**Given data:**
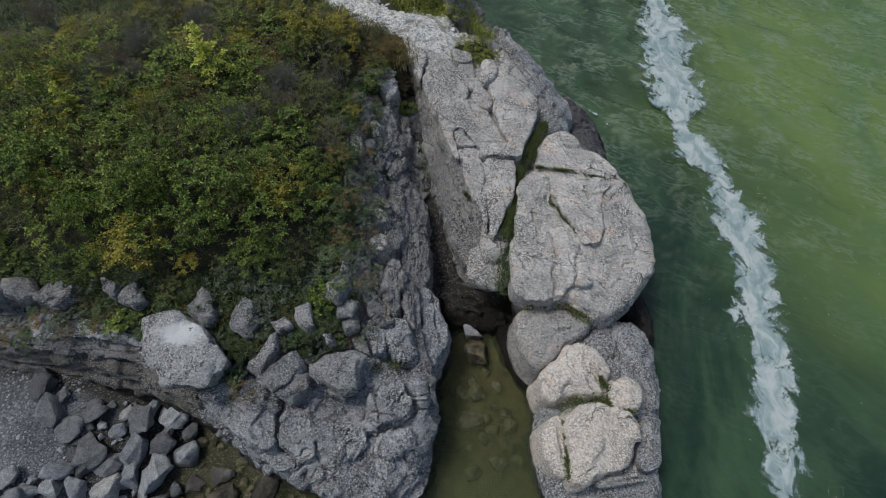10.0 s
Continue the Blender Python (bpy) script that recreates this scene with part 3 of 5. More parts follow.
def make_ground():
    x, y, f = grid_xy(axis(-700, -16, 5, 700, 0.14), axis(-700, -7, 22, 700, 0.14))
    z = ground_height(x, y)
    me = mesh_of("ground", np.column_stack([x, y, z]), f, GROUND)
    d = sdf(PLATEAU, x, y)
    gravel = sstep(0.0, -0.3, d) * sstep(0.0, 0.12, z)
    silt = sstep(0.10, -0.05, z)
    # gully floor: dark gravel, painted blacker for shade the walls don't cast
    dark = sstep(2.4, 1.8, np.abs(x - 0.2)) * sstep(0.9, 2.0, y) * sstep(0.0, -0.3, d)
    # the shadow strip at the west wall's foot, painted over wet gravel
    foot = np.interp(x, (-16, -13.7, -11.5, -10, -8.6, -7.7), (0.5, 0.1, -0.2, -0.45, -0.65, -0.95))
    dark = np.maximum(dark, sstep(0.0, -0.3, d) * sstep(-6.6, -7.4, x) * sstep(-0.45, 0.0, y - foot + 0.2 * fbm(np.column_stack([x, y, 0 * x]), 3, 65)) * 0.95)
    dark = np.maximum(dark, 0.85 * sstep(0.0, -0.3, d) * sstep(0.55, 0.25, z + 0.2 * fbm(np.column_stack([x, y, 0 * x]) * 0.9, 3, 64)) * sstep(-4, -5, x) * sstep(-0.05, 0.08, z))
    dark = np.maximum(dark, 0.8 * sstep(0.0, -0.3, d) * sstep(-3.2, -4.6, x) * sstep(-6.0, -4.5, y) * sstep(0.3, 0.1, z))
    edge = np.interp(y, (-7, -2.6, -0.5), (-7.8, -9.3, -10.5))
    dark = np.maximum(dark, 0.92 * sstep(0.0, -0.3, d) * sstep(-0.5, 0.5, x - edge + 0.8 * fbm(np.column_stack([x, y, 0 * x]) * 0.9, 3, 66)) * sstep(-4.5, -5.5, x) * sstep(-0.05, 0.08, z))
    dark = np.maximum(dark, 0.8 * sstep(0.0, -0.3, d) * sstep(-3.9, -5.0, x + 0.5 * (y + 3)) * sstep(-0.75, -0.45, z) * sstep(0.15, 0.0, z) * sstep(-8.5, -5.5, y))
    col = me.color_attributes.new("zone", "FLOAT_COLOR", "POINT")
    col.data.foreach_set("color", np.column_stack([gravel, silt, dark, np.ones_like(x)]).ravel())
    return tagged(new("ground", me), "dark soil plateau, grey gravel shore and silty lake bed", "ground", kind="structure")


make_ground()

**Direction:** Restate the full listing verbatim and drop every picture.

**Written solution:**
10.0 s
Continue the Blender Python (bpy) script that recreates this scene with part 3 of 5. More parts follow.
def make_ground():
    x, y, f = grid_xy(axis(-700, -16, 5, 700, 0.14), axis(-700, -7, 22, 700, 0.14))
    z = ground_height(x, y)
    me = mesh_of("ground", np.column_stack([x, y, z]), f, GROUND)
    d = sdf(PLATEAU, x, y)
    gravel = sstep(0.0, -0.3, d) * sstep(0.0, 0.12, z)
    silt = sstep(0.10, -0.05, z)
    # gully floor: dark gravel, painted blacker for shade the walls don't cast
    dark = sstep(2.4, 1.8, np.abs(x - 0.2)) * sstep(0.9, 2.0, y) * sstep(0.0, -0.3, d)
    # the shadow strip at the west wall's foot, painted over wet gravel
    foot = np.interp(x, (-16, -13.7, -11.5, -10, -8.6, -7.7), (0.5, 0.1, -0.2, -0.45, -0.65, -0.95))
    dark = np.maximum(dark, sstep(0.0, -0.3, d) * sstep(-6.6, -7.4, x) * sstep(-0.45, 0.0, y - foot + 0.2 * fbm(np.column_stack([x, y, 0 * x]), 3, 65)) * 0.95)
    dark = np.maximum(dark, 0.85 * sstep(0.0, -0.3, d) * sstep(0.55, 0.25, z + 0.2 * fbm(np.column_stack([x, y, 0 * x]) * 0.9, 3, 64)) * sstep(-4, -5, x) * sstep(-0.05, 0.08, z))
    dark = np.maximum(dark, 0.8 * sstep(0.0, -0.3, d) * sstep(-3.2, -4.6, x) * sstep(-6.0, -4.5, y) * sstep(0.3, 0.1, z))
    edge = np.interp(y, (-7, -2.6, -0.5), (-7.8, -9.3, -10.5))
    dark = np.maximum(dark, 0.92 * sstep(0.0, -0.3, d) * sstep(-0.5, 0.5, x - edge + 0.8 * fbm(np.column_stack([x, y, 0 * x]) * 0.9, 3, 66)) * sstep(-4.5, -5.5, x) * sstep(-0.05, 0.08, z))
    dark = np.maximum(dark, 0.8 * sstep(0.0, -0.3, d) * sstep(-3.9, -5.0, x + 0.5 * (y + 3)) * sstep(-0.75, -0.45, z) * sstep(0.15, 0.0, z) * sstep(-8.5, -5.5, y))
    col = me.color_attributes.new("zone", "FLOAT_COLOR", "POINT")
    col.data.foreach_set("color", np.column_stack([gravel, silt, dark, np.ones_like(x)]).ravel())
    return tagged(new("ground", me), "dark soil plateau, grey gravel shore and silty lake bed", "ground", kind="structure")


make_ground()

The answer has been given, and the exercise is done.